From the line containing "# ---- helpers" through the line containing "random.seed(0), np.random.seed(0), noise.seed_set(1)", retype each line exactly; include both end lines and nothing beyond them.
- - - -
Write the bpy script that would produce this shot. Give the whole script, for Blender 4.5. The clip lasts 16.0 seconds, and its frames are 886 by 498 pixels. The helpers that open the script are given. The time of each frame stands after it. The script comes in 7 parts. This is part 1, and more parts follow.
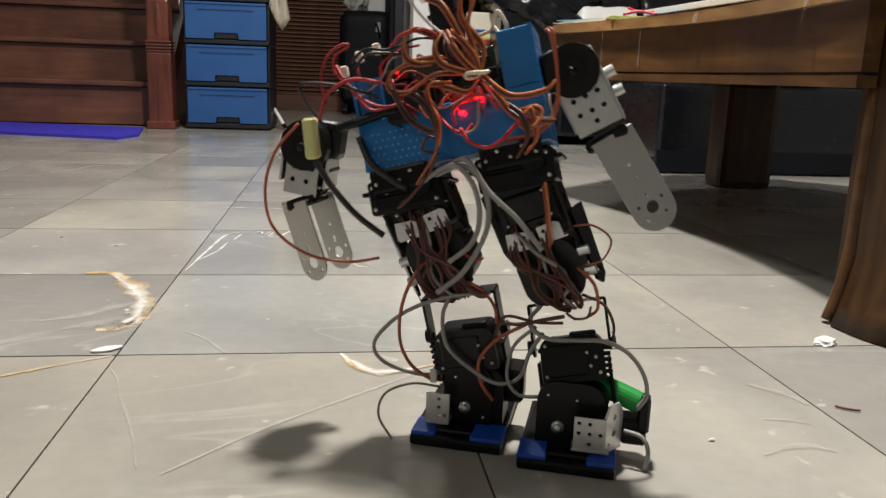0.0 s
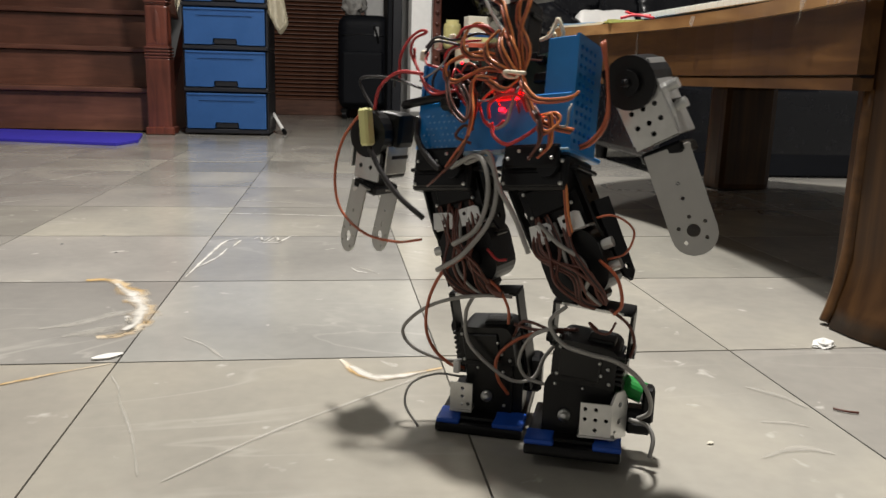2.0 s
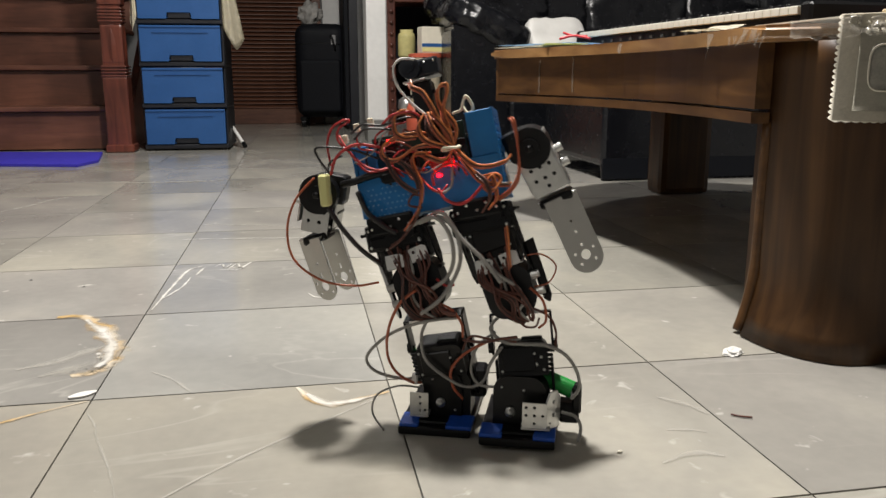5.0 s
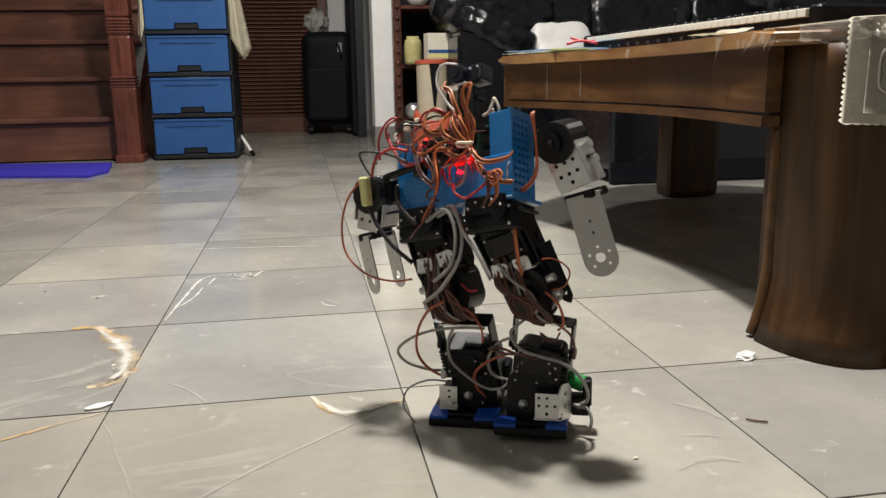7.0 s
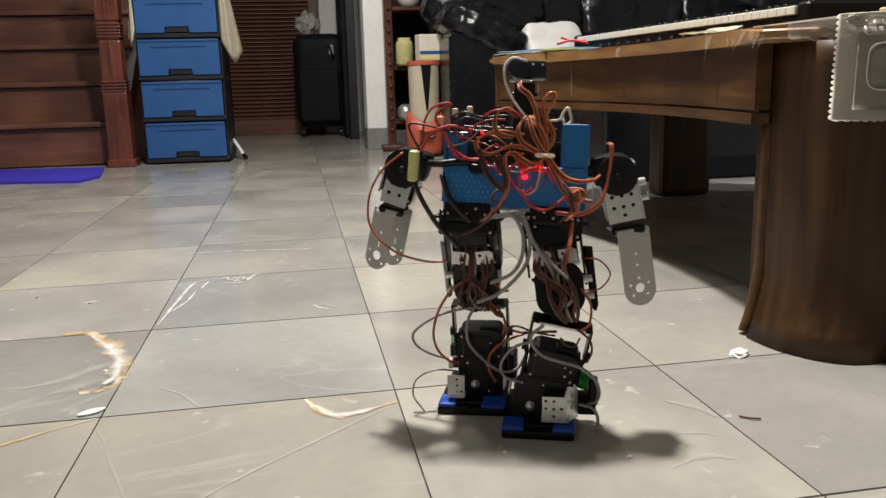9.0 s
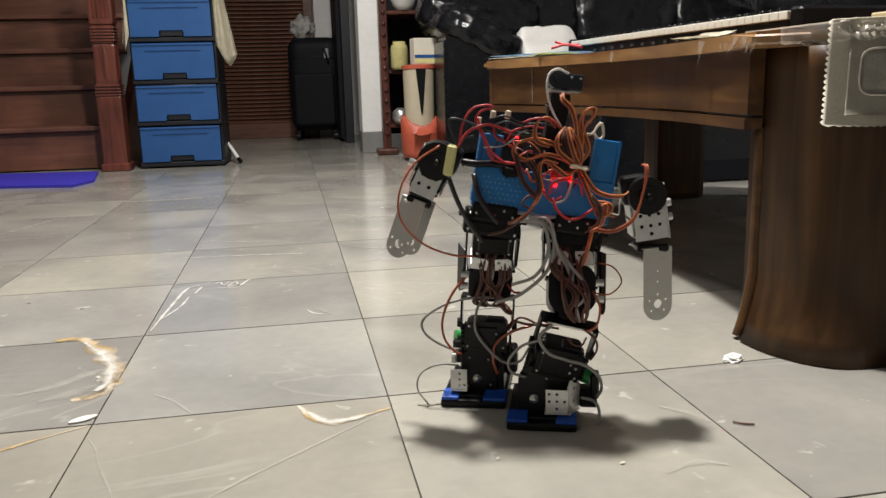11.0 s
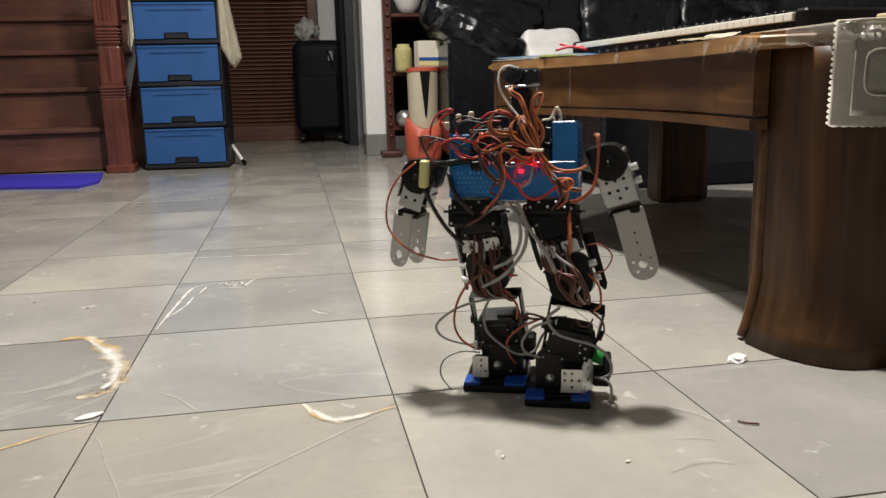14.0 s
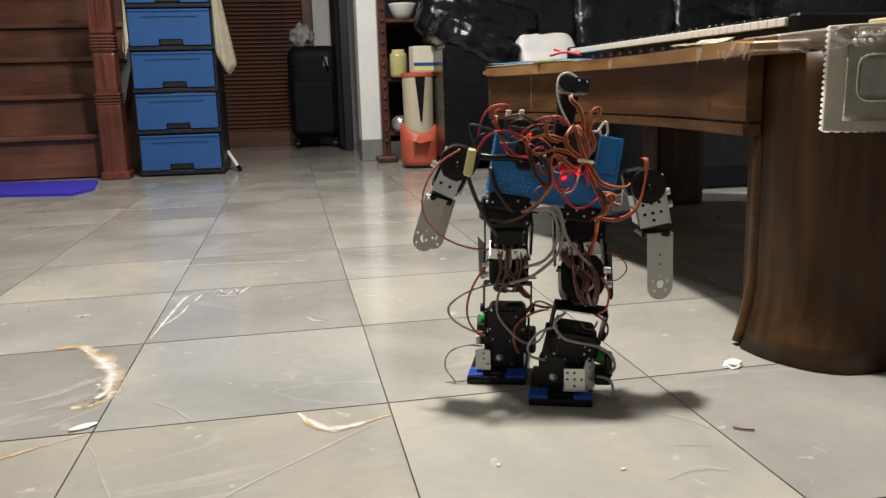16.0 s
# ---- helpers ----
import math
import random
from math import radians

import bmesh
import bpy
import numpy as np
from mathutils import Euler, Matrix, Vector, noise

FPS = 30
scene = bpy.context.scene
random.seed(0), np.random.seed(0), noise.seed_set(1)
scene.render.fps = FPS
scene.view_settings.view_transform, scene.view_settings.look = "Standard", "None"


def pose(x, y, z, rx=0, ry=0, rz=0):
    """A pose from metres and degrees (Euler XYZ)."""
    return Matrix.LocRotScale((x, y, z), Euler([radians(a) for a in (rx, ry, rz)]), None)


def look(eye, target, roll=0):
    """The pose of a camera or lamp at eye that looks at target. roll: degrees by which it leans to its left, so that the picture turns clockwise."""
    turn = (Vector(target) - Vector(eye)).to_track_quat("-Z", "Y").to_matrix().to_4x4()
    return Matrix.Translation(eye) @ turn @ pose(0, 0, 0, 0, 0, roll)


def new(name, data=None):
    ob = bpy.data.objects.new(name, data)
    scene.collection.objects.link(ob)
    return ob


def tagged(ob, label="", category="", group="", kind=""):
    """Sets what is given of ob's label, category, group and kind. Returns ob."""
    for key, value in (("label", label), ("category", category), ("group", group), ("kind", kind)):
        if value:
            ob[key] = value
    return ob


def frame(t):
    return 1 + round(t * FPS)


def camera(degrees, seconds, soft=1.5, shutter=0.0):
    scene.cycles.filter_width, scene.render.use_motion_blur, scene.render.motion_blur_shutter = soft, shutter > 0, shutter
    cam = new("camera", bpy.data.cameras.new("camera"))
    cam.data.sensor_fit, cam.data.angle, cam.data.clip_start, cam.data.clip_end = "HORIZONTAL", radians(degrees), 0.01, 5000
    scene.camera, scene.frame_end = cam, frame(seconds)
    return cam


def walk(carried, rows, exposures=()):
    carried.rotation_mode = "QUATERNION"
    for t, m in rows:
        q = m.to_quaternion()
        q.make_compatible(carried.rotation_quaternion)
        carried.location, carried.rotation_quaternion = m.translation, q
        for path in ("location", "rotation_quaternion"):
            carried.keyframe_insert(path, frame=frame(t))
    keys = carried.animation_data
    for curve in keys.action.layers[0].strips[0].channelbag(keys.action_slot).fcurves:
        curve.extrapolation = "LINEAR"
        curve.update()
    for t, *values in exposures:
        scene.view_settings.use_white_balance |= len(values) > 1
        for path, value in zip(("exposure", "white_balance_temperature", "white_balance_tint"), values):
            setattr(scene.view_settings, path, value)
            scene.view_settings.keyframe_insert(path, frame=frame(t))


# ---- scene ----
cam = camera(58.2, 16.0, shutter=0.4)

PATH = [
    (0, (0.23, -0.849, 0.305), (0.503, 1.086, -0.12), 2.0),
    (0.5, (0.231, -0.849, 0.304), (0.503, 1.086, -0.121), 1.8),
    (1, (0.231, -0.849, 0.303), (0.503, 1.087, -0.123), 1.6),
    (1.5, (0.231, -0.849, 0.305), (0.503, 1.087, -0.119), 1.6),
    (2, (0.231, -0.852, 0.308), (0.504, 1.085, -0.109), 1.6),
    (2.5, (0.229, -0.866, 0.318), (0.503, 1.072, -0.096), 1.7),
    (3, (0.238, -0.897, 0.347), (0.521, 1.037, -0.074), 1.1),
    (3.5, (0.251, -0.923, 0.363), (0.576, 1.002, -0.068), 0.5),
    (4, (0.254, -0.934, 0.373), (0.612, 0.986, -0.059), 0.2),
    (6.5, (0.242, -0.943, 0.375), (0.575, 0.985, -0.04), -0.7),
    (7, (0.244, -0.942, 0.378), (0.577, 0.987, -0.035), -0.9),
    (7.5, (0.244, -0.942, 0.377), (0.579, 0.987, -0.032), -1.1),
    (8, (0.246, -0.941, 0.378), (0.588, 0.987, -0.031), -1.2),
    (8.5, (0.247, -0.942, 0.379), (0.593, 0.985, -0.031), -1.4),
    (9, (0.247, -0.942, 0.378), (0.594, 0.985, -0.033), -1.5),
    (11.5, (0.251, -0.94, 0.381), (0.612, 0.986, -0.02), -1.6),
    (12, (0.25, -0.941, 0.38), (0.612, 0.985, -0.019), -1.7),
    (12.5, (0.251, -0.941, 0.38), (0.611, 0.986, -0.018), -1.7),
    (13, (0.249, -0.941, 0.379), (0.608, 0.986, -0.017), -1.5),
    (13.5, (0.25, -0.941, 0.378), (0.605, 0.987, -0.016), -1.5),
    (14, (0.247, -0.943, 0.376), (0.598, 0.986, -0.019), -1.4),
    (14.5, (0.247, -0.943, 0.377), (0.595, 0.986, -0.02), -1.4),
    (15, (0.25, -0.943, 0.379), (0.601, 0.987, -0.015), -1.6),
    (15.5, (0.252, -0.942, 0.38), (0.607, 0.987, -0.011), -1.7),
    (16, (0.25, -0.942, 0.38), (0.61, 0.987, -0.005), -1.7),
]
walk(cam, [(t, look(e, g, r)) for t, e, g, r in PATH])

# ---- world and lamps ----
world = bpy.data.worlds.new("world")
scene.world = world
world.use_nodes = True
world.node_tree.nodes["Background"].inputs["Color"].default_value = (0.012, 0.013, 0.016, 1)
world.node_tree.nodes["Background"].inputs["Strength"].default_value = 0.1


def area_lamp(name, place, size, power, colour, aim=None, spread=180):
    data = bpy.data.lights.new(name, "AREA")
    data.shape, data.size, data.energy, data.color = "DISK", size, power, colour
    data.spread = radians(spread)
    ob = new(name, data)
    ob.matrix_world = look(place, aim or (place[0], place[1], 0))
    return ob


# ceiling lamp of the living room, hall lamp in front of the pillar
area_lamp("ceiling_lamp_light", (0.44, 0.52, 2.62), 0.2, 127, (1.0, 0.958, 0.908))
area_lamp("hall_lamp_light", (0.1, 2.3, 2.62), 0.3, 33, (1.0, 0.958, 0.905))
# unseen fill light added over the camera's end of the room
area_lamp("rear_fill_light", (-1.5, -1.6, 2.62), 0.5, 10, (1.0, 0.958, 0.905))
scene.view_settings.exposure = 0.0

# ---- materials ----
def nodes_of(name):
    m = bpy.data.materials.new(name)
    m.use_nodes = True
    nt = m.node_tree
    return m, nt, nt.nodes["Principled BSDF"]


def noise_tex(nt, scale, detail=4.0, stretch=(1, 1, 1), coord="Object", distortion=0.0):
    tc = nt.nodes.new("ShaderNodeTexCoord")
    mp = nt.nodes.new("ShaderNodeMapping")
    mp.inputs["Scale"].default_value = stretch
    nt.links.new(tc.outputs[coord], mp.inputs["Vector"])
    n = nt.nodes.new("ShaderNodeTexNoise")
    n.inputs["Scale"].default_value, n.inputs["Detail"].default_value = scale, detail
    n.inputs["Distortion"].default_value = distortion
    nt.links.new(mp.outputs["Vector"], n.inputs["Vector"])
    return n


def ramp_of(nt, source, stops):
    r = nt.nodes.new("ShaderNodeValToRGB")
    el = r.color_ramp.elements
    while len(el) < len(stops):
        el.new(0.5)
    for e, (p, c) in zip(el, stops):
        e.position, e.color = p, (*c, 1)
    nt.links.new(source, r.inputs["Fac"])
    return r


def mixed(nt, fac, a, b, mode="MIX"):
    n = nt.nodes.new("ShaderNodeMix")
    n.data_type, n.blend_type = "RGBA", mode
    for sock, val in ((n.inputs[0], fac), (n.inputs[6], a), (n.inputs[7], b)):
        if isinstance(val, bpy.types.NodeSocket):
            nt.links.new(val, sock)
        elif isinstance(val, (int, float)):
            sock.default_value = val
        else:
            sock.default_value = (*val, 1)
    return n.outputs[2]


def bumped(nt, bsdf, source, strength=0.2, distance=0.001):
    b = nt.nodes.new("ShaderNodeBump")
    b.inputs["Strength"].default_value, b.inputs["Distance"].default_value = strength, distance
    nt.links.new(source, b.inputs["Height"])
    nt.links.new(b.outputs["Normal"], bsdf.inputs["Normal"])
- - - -
Exercise response:
# ---- helpers ----
import math
import random
from math import radians

import bmesh
import bpy
import numpy as np
from mathutils import Euler, Matrix, Vector, noise

FPS = 30
scene = bpy.context.scene
random.seed(0), np.random.seed(0), noise.seed_set(1)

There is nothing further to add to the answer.